• Exercise details
The listing below should be copied in full, word for word.

• Supplied data

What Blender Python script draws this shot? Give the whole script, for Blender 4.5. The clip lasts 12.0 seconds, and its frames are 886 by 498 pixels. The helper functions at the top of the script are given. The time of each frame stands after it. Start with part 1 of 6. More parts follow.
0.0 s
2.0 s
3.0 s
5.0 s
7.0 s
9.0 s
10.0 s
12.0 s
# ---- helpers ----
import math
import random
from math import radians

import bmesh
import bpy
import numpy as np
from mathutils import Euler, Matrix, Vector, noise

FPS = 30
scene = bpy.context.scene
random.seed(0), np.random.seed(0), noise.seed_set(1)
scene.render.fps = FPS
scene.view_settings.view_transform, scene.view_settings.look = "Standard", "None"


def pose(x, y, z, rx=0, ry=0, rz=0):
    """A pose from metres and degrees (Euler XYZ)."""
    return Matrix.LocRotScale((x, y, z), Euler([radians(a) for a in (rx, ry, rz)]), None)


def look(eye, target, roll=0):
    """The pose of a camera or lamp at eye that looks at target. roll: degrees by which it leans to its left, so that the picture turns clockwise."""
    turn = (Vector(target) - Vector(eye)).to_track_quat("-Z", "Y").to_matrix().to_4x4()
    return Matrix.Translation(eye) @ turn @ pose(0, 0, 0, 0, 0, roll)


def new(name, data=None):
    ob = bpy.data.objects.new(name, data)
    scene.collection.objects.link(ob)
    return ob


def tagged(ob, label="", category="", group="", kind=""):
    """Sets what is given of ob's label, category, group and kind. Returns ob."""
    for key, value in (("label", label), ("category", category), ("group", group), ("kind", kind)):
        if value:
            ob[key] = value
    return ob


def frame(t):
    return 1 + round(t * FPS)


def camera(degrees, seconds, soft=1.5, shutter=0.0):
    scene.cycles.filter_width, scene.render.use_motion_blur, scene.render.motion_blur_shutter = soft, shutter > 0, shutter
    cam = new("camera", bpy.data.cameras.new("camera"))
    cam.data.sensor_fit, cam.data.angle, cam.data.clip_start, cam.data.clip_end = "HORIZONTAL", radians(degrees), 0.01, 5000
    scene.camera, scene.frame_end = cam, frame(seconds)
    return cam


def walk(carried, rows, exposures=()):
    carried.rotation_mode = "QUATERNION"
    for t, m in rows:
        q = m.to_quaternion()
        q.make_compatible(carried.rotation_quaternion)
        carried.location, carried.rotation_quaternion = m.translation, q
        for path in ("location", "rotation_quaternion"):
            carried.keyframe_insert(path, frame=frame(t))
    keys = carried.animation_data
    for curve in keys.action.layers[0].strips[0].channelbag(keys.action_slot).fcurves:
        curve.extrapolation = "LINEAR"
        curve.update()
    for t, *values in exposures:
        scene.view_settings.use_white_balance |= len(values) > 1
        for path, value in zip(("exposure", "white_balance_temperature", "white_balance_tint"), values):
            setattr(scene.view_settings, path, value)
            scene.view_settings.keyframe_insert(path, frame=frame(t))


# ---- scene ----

• Worked solution
What Blender Python script draws this shot? Give the whole script, for Blender 4.5. The clip lasts 12.0 seconds, and its frames are 886 by 498 pixels. The helper functions at the top of the script are given. The time of each frame stands after it. Start with part 1 of 6. More parts follow.
0.0 s
2.0 s
3.0 s
5.0 s
7.0 s
9.0 s
10.0 s
12.0 s
# ---- helpers ----
import math
import random
from math import radians

import bmesh
import bpy
import numpy as np
from mathutils import Euler, Matrix, Vector, noise

FPS = 30
scene = bpy.context.scene
random.seed(0), np.random.seed(0), noise.seed_set(1)
scene.render.fps = FPS
scene.view_settings.view_transform, scene.view_settings.look = "Standard", "None"


def pose(x, y, z, rx=0, ry=0, rz=0):
    """A pose from metres and degrees (Euler XYZ)."""
    return Matrix.LocRotScale((x, y, z), Euler([radians(a) for a in (rx, ry, rz)]), None)


def look(eye, target, roll=0):
    """The pose of a camera or lamp at eye that looks at target. roll: degrees by which it leans to its left, so that the picture turns clockwise."""
    turn = (Vector(target) - Vector(eye)).to_track_quat("-Z", "Y").to_matrix().to_4x4()
    return Matrix.Translation(eye) @ turn @ pose(0, 0, 0, 0, 0, roll)


def new(name, data=None):
    ob = bpy.data.objects.new(name, data)
    scene.collection.objects.link(ob)
    return ob


def tagged(ob, label="", category="", group="", kind=""):
    """Sets what is given of ob's label, category, group and kind. Returns ob."""
    for key, value in (("label", label), ("category", category), ("group", group), ("kind", kind)):
        if value:
            ob[key] = value
    return ob


def frame(t):
    return 1 + round(t * FPS)


def camera(degrees, seconds, soft=1.5, shutter=0.0):
    scene.cycles.filter_width, scene.render.use_motion_blur, scene.render.motion_blur_shutter = soft, shutter > 0, shutter
    cam = new("camera", bpy.data.cameras.new("camera"))
    cam.data.sensor_fit, cam.data.angle, cam.data.clip_start, cam.data.clip_end = "HORIZONTAL", radians(degrees), 0.01, 5000
    scene.camera, scene.frame_end = cam, frame(seconds)
    return cam


def walk(carried, rows, exposures=()):
    carried.rotation_mode = "QUATERNION"
    for t, m in rows:
        q = m.to_quaternion()
        q.make_compatible(carried.rotation_quaternion)
        carried.location, carried.rotation_quaternion = m.translation, q
        for path in ("location", "rotation_quaternion"):
            carried.keyframe_insert(path, frame=frame(t))
    keys = carried.animation_data
    for curve in keys.action.layers[0].strips[0].channelbag(keys.action_slot).fcurves:
        curve.extrapolation = "LINEAR"
        curve.update()
    for t, *values in exposures:
        scene.view_settings.use_white_balance |= len(values) > 1
        for path, value in zip(("exposure", "white_balance_temperature", "white_balance_tint"), values):
            setattr(scene.view_settings, path, value)
            scene.view_settings.keyframe_insert(path, frame=frame(t))


# ---- scene ----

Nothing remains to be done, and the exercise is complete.